The episode becomes even more of a fairy tale when Blanca finds a new love interest on the beach. Despite the real threat that he could attack her if he took issue with her being a trans woman, she takes a leap of faith and it works out for the best. "The beautiful part of that episode is that she didn't have to explain herself and he's truly interested in her for her," Rodriguez said. "We're hoping to influence other men to make that a common thing because it shouldn't be a surprise to any trans woman to find love or affection." Mock pointed out that representing trans women's real love lives has to include both dangerous or scary moments as well as tender moments of finding genuine love. "What's important to me in particular as the only trans woman of color in a productorial role is showing the moments when instead of someone slapping you, they held you up or embraced you," Mock said.
The triumphant moments in Pose are also a vehicle for creators to share real-life lessons about overcoming obstacles.
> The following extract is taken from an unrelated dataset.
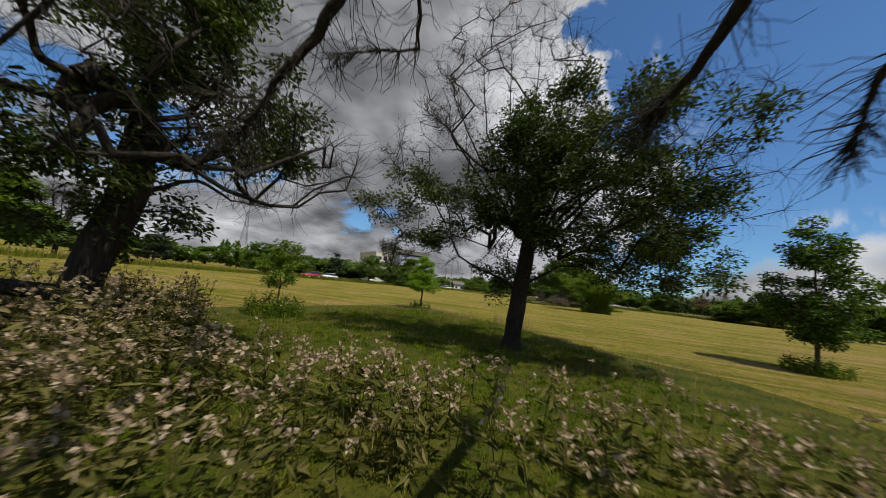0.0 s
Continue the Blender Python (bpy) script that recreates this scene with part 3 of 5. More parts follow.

Billy Porter's ballroom emcee character Pray Tell struggles with suicidal thoughts in the second season when his HIV seems to get worse, leading to powerful scenes where audiences get an inside look at the thought processes that kept him alive. Porter told VICE that he was channeling his own experiences from New York's AIDS epidemic in the '80s. "I'm one of the people who had to remain hopeful and try to hold onto something when I was going to a funeral a week for three years," Porter said. "I represent an actual person like Pray Tell. It's very possible that Pray Tell could live. But that's an active choice. You gotta want to choose it." Porter suggested that optimism is really the reason the show hits home with so many audiences. "Pose is about the resilience of the human spirit. That's why people connect to it. It's aspirational. It's useful."
The show's creators also make a point of sharing their characters' professional triumphs. Janet Mock pointed out the parallels between herself and Angel (played by Indya Moore), who struggles to launch a modeling career while keeping her identity as a trans woman a secret. "I've lived the way Angel was living for many years as a journalist, and then there was a point when I thought, 'I'm tired of being afraid of my story; I want to own all of it,'" Mock explained. In classic Pose fashion, when Angel gets rejected by brands who find out she's transgender, her boyfriend Papi rallies to help her find modeling gigs where she can be open about her identity, launching his own inclusive managing business called Fidelity. "The idea of Fidelity, telling the truth and letting the chips fall where they may, is a new formula we can share, a new story we can tell," Mock said. "In my life, I've caught so many breaks. Without those breaks, I wouldn't be here today doing the work that I'm doing and existing in the way that I'm able to. And I don't think we see that enough."
The show also depicts the internal resilience in the ballroom community. The community's return to the mainstream spotlight after several cycles of mainstream popularity and obscurity is another success story of the show. "I think we're so beyond that cycle repeating itself now," Rodriguez said. "I think Pose in general has broken that as far as the mainstream goes. [...] And trans people in the world today have superseded history repeating itself. I think people are really seeing our value now as people." Porter added, "I do feel like the conversation (about ballroom) has cracked open in a deeper way because we are the people telling the story now. [...] There's a need to reclaim what has been appropriated and the world is interested in seeing it."
Through highlighting the winning moments during a difficult time period, Pose rewrites history, giving its characters the rare honor of happy endings while embedding a useful and timeless message. Mock captured it perfectly when describing a key lesson of the second season: "Yes, the world might [push you down] constantly. You might be clocked and exposed and someone might take it upon themselves to tell your story," she said. "But you can take back your narrative. And you can use those things that everyone has said is going to hold you back and not give you a way in. You can use it as your power."